WARNING: Before you embark on this, please read this disclaimer:
Although this technically works, GlusterFS needs some serious fine tuning of read speed to work; otherwise, mailbox will “think” it failed to start since it takes over 60s and effectively times out. This, in turn, causes the init.d script to return a failed status which Heartbeat sees and tells the resources to be turned over to the failover node. Problems abound. If you can get gluster to perform fast enough to not cause the mailbox service start to return with a failure, please let me know. Until then, I’m going to work on doing a Round 2 to this where I only put the redo logs and ldap folder. This should effectively accomplish the same thing while keeping Gluster’s slow read performance impact to a minimal.
Credits go to:
Gaurav Kohli’s Blog Post on setting up GlusterFS with Heartbeat
Philip Lawlor’s Post on setting up Zimbra for High Availability
Overview of Setup
zm1a.hlmn.co – 192.168.2.23
zm1b.hlmn.co – 192.168.2.24
zm1.hlmn.co – 192.168.2.50
Edit Hosts Files
On zm1a:
127.0.0.1 localhost.hlmn.co localhost 127.0.1.1 zm1.hlmn.co zm1a 192.168.2.23 zm1a zm1.hlmn.co 192.168.2.24 zm1b 192.168.2.50 zm1.hlmn.co
On zm2a:
127.0.0.1 zm1.hlmn.co localhost.hlmn.co localhost 192.168.1.23 zm1a 192.168.1.24 zm1b zm1.hlmn.co
Update Hostname of both:
nano /etc/hostname
zm1a
Setup Heartbeat
- Install heartbeat:
apt-get install heartbeat
- On both servers, add this config:
nano /etc/heartbeat/ha.cf
logfacility local0 logfile /var/log/ha-log keepalive 2 deadtime 20 # timeout before the other server takes over bcast eth0 node zm1a node zm1b auto_failback on # very important or auto failover won't happen
- edit /etc/heartbeat/haresources for Server1:
zm1a IPaddr::192.168.2.50/24 zimbra
- edit /etc/heartbeat/haresources for Server2:
zm1a IPaddr::192.168.2.50/24 zimbra
- Notice that both point to zm1a.
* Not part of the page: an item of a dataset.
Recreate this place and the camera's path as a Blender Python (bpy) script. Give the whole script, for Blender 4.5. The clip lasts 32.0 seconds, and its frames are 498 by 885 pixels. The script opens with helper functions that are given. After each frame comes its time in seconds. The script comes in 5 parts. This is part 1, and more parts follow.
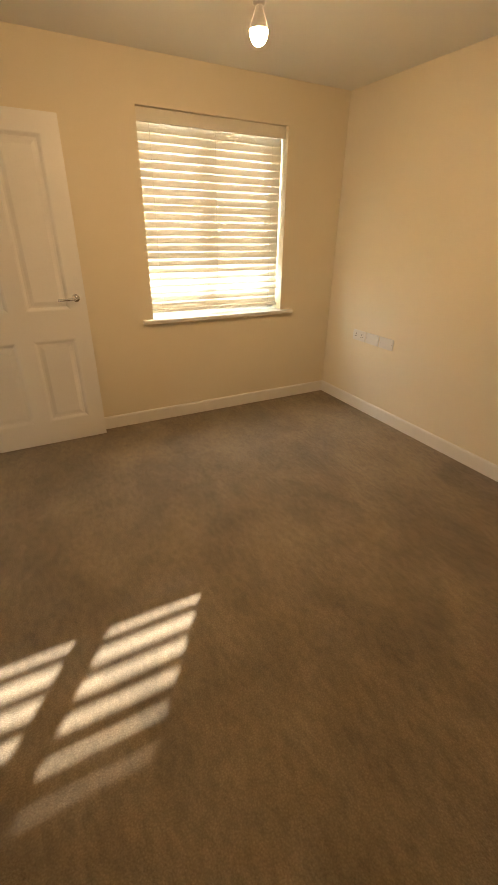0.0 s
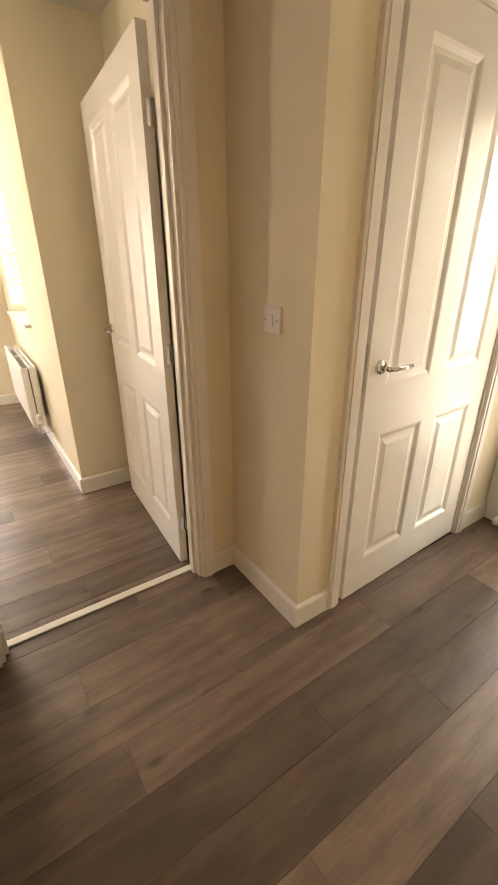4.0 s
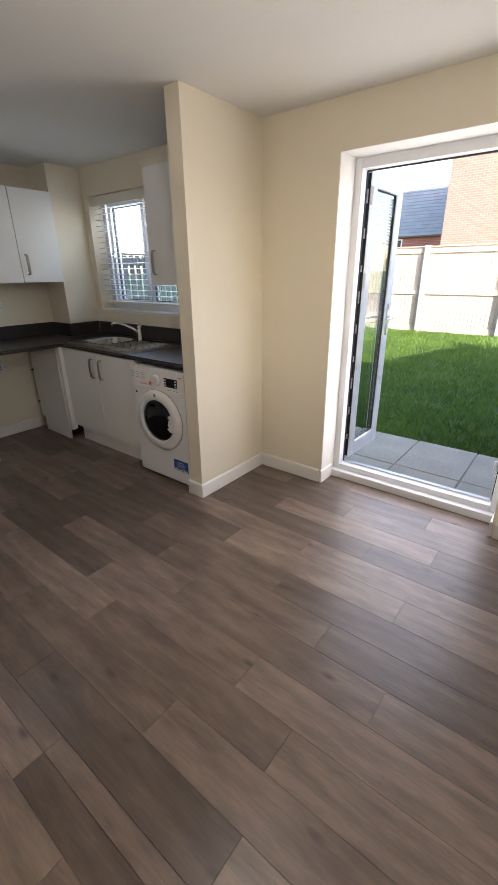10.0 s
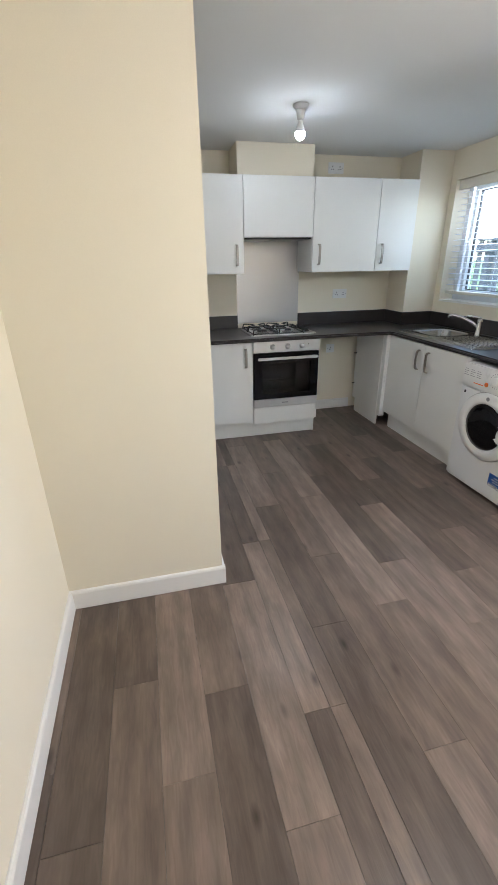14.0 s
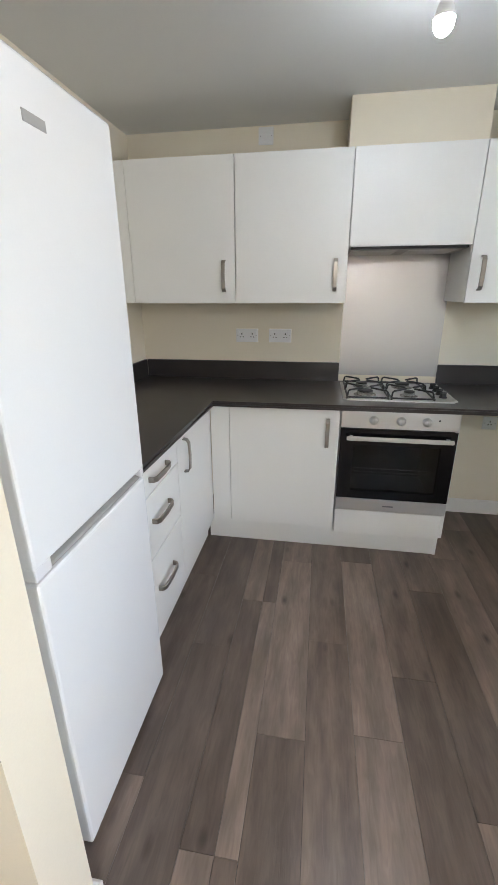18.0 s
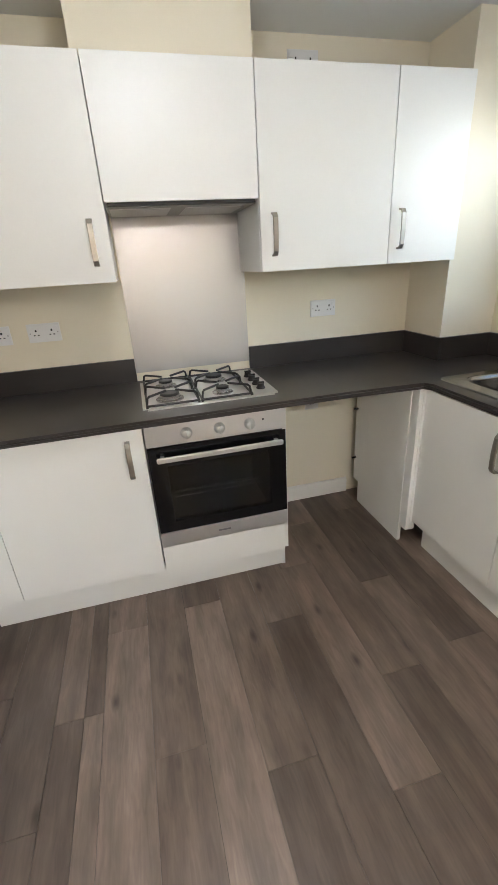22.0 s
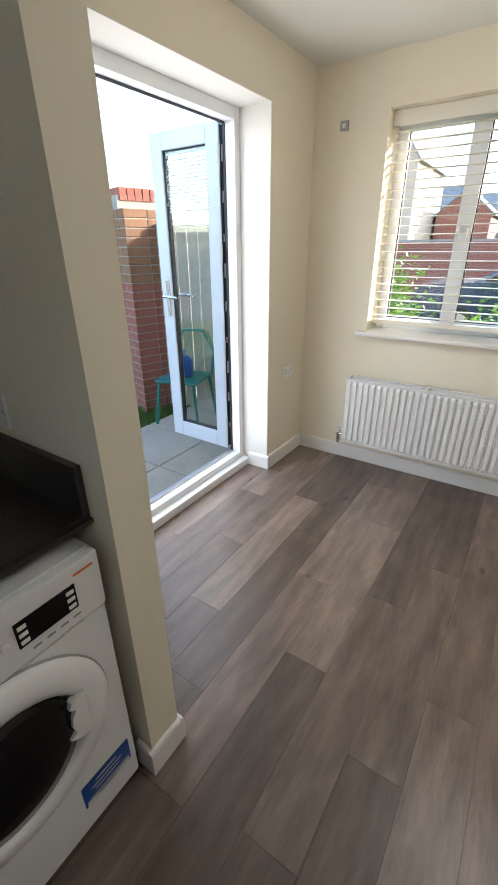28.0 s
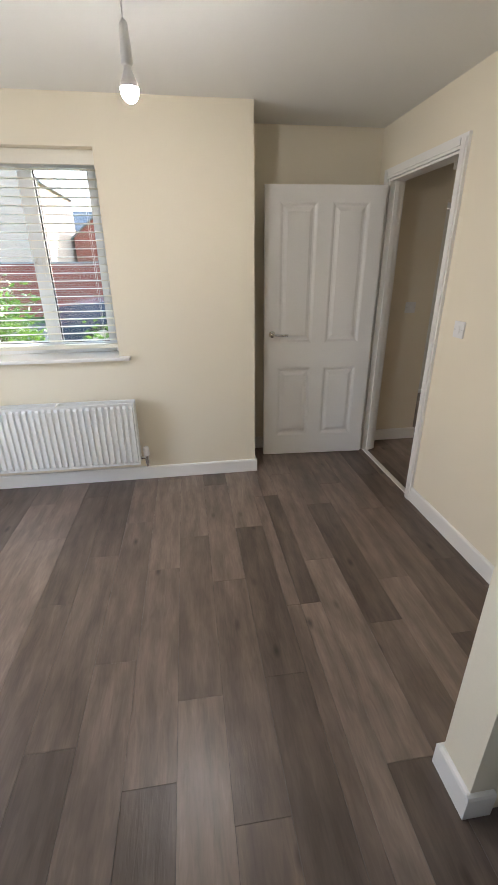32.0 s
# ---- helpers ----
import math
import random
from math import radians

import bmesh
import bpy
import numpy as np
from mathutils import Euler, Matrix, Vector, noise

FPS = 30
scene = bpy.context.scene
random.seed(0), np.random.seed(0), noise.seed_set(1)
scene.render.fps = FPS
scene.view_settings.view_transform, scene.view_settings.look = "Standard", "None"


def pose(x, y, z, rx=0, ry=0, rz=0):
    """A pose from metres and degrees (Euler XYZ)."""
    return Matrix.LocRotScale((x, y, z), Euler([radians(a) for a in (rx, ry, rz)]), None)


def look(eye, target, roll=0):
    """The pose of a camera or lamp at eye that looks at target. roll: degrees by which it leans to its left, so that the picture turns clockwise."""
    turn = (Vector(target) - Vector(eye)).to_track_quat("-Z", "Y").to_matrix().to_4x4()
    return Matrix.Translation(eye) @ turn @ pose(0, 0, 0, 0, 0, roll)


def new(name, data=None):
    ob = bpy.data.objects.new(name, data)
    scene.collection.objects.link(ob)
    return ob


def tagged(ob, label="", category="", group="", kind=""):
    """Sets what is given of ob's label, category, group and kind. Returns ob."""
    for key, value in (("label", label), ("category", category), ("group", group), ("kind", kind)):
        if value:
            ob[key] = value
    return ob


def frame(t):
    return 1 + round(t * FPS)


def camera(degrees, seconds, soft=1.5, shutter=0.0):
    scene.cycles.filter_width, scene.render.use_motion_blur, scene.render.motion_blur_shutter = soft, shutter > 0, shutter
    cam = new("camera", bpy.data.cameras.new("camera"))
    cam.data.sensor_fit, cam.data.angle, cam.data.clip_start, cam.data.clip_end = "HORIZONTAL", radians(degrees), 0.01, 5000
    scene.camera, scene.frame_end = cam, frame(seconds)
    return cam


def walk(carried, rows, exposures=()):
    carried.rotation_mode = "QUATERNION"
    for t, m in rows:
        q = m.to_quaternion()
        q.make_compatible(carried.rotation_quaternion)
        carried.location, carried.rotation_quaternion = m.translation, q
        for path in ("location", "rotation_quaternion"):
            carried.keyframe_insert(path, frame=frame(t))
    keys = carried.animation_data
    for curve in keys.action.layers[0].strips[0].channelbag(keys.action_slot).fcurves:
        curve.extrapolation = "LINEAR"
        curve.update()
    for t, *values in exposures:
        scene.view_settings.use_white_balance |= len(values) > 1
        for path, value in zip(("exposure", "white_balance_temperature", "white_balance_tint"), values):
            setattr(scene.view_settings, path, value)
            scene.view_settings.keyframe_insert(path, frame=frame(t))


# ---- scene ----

That sets zm1a as the primary. Failure to do that will result in them trying to take each over, which just becomes a huge mess.
- Create /etc/heartbeat/authkeys on both servers
auth 3 3 md5 yourrandommd5string
Protect the permissions of authkeys file on both servers:
chmod 600 /etc/heartbeat/authkeys
Disable Upstart for Zimbra Services
On both machines, issue the below command to remove the startup services since Heartbeat will be handling them:
# update-rc.d -f zimbra remove
Final Comments:
Again, Heartbeat thinks Zimbra failed to start since the service takes so long to read from the GlusterFS. If you can figure a way to improve that, the above proof of concept should work well.